▶ [Data]
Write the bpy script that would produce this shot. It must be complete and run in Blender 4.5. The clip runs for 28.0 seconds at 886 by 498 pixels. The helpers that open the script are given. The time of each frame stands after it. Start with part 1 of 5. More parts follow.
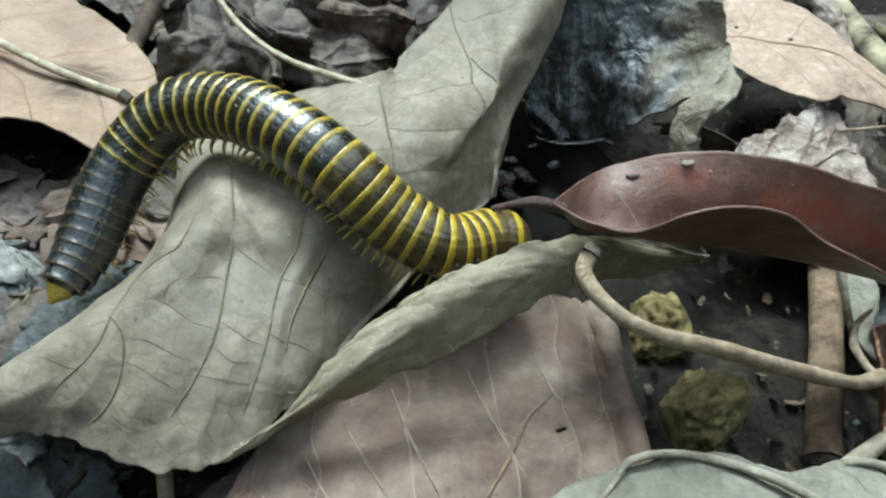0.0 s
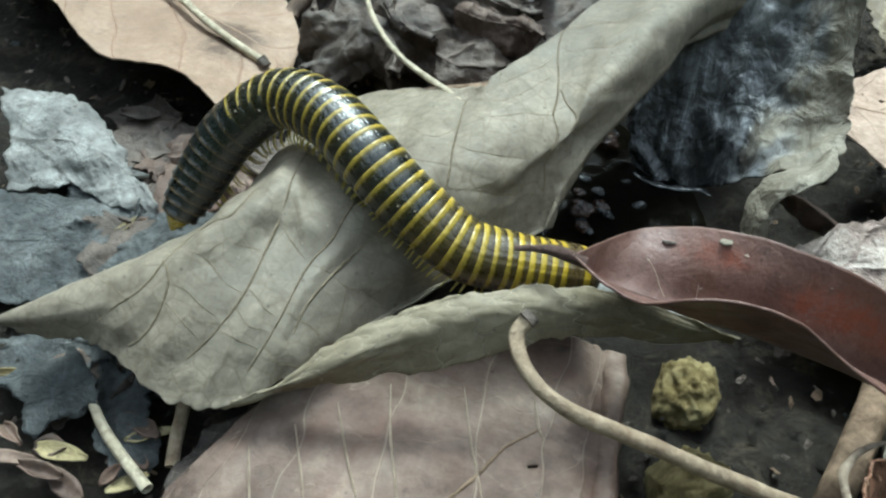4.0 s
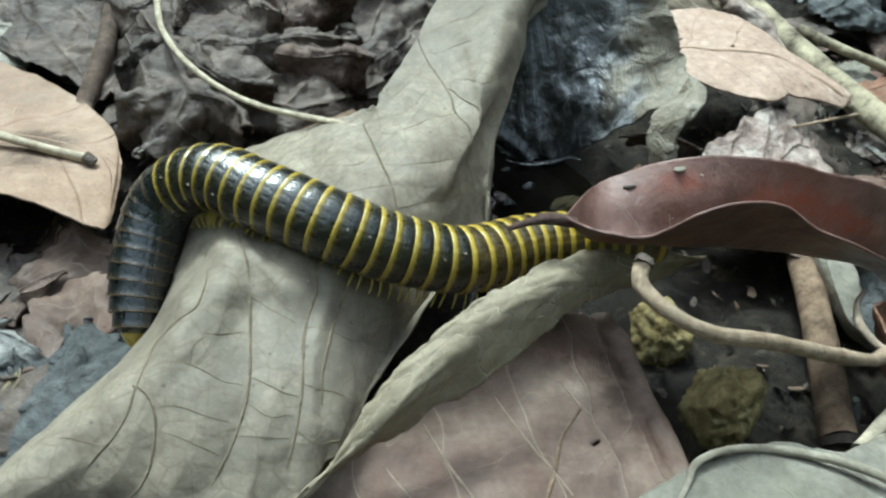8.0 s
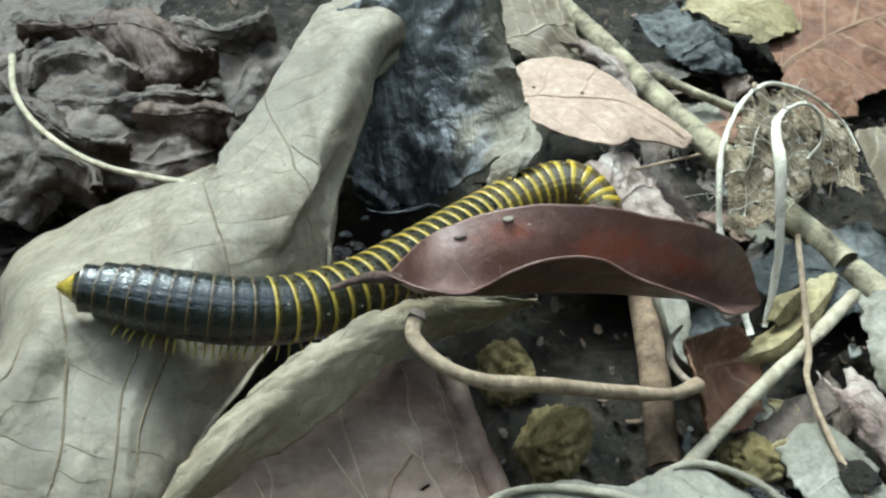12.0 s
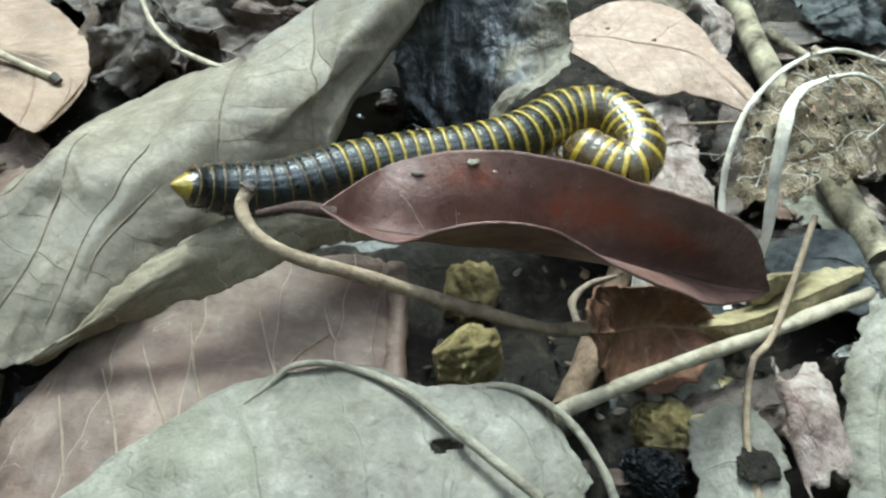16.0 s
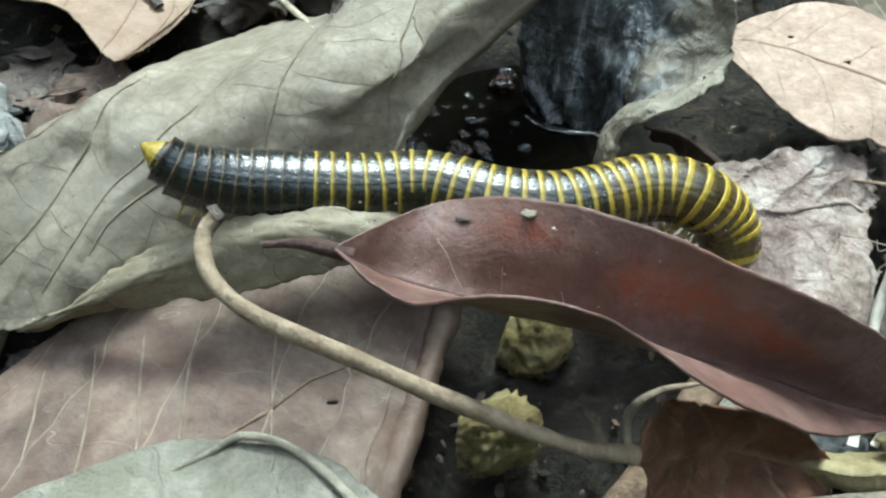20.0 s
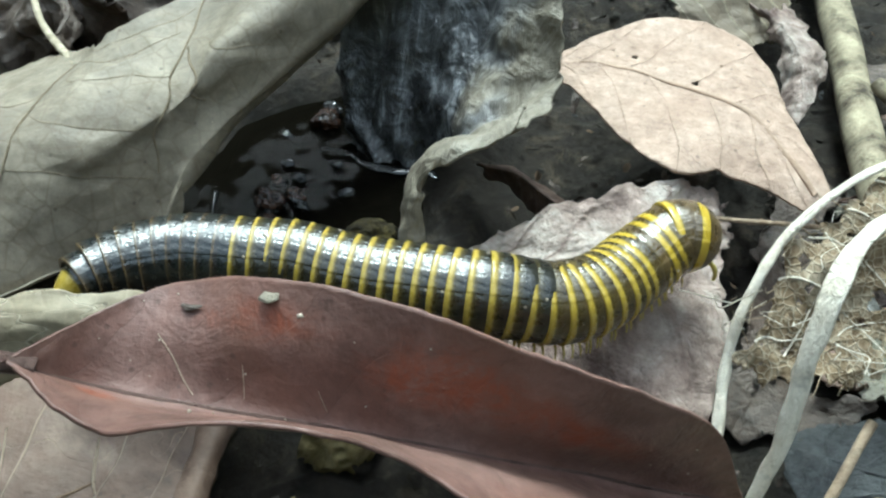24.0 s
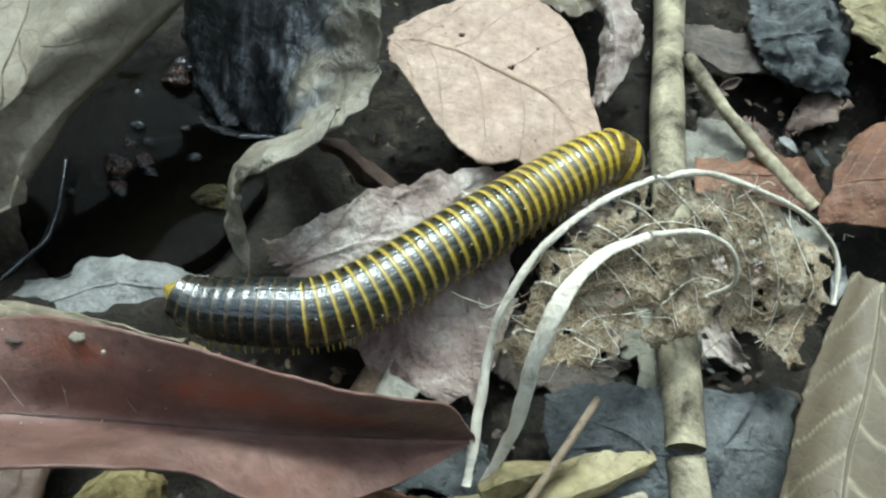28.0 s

▶ [Do this] Reproduce every line exactly and omit all pictures.

▶ [Result of this exercise]
Write the bpy script that would produce this shot. It must be complete and run in Blender 4.5. The clip runs for 28.0 seconds at 886 by 498 pixels. The helpers that open the script are given. The time of each frame stands after it. Start with part 1 of 5. More parts follow.
0.0 s
4.0 s
8.0 s
12.0 s
16.0 s
20.0 s
24.0 s
28.0 s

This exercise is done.